→ **Goal**: The listing below contains a span that opens with the line containing "Continue the Blender" and closes with the line containing "4), core, grape_stem)". Return that span exactly.

→ **Input rows**:
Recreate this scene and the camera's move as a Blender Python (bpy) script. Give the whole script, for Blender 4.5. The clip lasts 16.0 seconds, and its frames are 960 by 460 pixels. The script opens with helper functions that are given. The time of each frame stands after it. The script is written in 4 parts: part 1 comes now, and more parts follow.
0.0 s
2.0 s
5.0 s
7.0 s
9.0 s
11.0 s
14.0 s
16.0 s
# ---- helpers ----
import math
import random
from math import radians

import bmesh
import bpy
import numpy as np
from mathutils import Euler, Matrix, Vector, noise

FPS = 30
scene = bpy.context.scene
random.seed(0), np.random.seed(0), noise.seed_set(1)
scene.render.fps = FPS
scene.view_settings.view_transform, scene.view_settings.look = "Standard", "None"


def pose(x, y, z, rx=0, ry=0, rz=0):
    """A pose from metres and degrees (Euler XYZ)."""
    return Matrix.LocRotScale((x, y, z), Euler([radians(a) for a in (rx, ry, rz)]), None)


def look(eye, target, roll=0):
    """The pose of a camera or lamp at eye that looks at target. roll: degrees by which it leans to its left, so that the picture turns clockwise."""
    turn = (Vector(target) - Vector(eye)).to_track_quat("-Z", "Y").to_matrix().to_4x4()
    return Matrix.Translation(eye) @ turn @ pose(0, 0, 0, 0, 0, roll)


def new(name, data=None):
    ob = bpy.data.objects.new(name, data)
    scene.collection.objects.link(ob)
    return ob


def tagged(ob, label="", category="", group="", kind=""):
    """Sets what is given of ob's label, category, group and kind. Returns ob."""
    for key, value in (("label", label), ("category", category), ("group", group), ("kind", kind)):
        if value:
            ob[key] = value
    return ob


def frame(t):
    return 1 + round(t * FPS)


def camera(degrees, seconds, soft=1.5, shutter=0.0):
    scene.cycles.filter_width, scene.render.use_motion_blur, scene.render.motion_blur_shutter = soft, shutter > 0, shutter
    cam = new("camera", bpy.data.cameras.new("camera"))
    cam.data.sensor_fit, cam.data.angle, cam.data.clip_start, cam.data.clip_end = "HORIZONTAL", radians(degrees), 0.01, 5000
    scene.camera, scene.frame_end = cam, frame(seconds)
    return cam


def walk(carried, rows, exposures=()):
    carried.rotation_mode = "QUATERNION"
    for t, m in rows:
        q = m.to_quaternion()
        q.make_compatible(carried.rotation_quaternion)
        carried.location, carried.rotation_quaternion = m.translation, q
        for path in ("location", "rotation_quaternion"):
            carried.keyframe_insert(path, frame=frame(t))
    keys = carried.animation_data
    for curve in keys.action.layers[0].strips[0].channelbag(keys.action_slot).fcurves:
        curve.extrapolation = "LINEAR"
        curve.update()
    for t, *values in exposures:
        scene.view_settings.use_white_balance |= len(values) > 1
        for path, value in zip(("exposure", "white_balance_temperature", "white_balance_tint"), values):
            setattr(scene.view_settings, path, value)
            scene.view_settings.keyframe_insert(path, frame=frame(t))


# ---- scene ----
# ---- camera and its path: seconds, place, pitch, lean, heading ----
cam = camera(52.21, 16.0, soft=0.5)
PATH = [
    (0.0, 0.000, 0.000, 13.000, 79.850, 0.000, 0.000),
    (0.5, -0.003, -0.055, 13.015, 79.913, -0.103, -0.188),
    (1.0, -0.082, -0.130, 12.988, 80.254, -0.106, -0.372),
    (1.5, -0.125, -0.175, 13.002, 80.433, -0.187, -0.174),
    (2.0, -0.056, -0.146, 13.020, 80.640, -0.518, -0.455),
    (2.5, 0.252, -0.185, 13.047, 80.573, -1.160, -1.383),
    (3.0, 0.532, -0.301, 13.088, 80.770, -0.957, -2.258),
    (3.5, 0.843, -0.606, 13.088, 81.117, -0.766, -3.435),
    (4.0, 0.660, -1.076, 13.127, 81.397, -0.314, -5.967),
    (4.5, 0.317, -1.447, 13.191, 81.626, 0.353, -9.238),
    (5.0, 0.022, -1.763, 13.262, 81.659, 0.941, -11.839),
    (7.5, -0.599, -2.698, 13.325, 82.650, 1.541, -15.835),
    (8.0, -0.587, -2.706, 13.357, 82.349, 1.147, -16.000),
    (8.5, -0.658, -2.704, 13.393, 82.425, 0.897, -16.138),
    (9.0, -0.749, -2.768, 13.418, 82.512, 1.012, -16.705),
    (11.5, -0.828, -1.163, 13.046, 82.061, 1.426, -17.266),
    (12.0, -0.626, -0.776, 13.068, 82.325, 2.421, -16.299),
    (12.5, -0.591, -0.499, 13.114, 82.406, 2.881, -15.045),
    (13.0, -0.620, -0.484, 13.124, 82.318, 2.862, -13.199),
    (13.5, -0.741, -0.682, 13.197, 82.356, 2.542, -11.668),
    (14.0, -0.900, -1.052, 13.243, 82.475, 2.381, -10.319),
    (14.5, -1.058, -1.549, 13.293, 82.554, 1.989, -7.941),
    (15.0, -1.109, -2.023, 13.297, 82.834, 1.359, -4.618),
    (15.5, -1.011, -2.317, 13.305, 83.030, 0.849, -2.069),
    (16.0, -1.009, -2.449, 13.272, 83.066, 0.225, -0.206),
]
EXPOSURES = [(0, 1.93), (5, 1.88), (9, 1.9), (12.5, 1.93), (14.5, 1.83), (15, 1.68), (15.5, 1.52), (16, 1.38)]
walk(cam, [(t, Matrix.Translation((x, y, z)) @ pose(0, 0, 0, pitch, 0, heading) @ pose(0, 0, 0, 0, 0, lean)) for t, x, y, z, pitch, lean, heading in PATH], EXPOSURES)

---

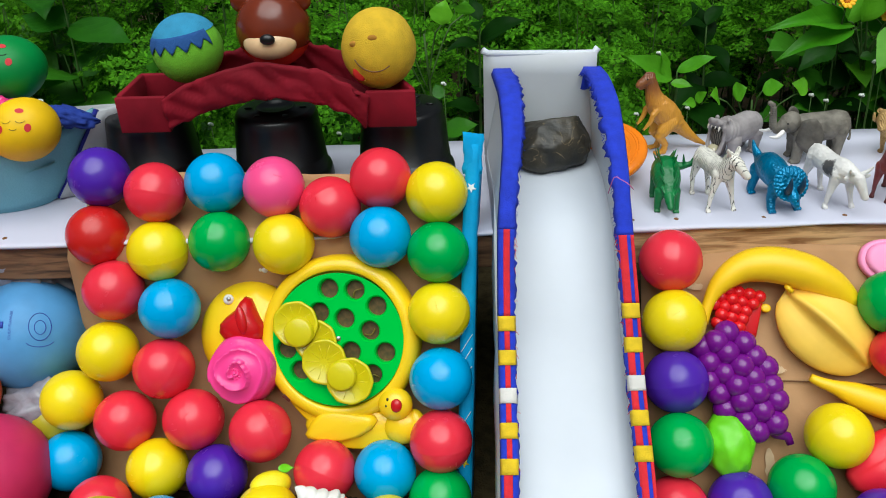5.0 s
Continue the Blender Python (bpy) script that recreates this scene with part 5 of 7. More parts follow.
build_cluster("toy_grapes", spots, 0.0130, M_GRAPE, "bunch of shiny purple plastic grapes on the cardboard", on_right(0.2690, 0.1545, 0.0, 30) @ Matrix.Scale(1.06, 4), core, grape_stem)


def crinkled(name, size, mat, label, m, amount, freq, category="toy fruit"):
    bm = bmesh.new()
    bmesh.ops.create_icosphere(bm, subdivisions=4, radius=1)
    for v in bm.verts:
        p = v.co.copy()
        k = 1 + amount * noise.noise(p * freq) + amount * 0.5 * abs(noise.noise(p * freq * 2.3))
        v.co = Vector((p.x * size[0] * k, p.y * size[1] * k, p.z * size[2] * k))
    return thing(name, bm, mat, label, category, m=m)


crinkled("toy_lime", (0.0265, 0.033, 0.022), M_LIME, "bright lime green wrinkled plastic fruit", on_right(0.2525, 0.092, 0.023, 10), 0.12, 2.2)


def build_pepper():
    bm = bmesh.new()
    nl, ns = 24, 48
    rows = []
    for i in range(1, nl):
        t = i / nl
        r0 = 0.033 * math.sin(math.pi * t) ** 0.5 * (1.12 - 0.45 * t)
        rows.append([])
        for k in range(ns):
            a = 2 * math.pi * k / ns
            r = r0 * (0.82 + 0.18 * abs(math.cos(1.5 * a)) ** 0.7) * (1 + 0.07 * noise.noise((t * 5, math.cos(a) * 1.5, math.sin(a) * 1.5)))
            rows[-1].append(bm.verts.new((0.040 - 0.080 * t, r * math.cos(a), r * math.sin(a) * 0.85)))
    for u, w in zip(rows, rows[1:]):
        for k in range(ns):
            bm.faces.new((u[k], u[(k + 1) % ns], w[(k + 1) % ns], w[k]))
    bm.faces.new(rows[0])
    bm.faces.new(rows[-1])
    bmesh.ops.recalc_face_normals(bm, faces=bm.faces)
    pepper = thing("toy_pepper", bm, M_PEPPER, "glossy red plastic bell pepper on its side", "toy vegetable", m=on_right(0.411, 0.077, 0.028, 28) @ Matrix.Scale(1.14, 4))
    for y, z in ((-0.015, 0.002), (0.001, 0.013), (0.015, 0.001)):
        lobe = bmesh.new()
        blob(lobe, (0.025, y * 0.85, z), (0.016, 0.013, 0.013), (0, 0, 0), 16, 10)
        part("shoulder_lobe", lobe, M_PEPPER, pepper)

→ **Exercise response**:
Continue the Blender Python (bpy) script that recreates this scene with part 5 of 7. More parts follow.
build_cluster("toy_grapes", spots, 0.0130, M_GRAPE, "bunch of shiny purple plastic grapes on the cardboard", on_right(0.2690, 0.1545, 0.0, 30) @ Matrix.Scale(1.06, 4), core, grape_stem)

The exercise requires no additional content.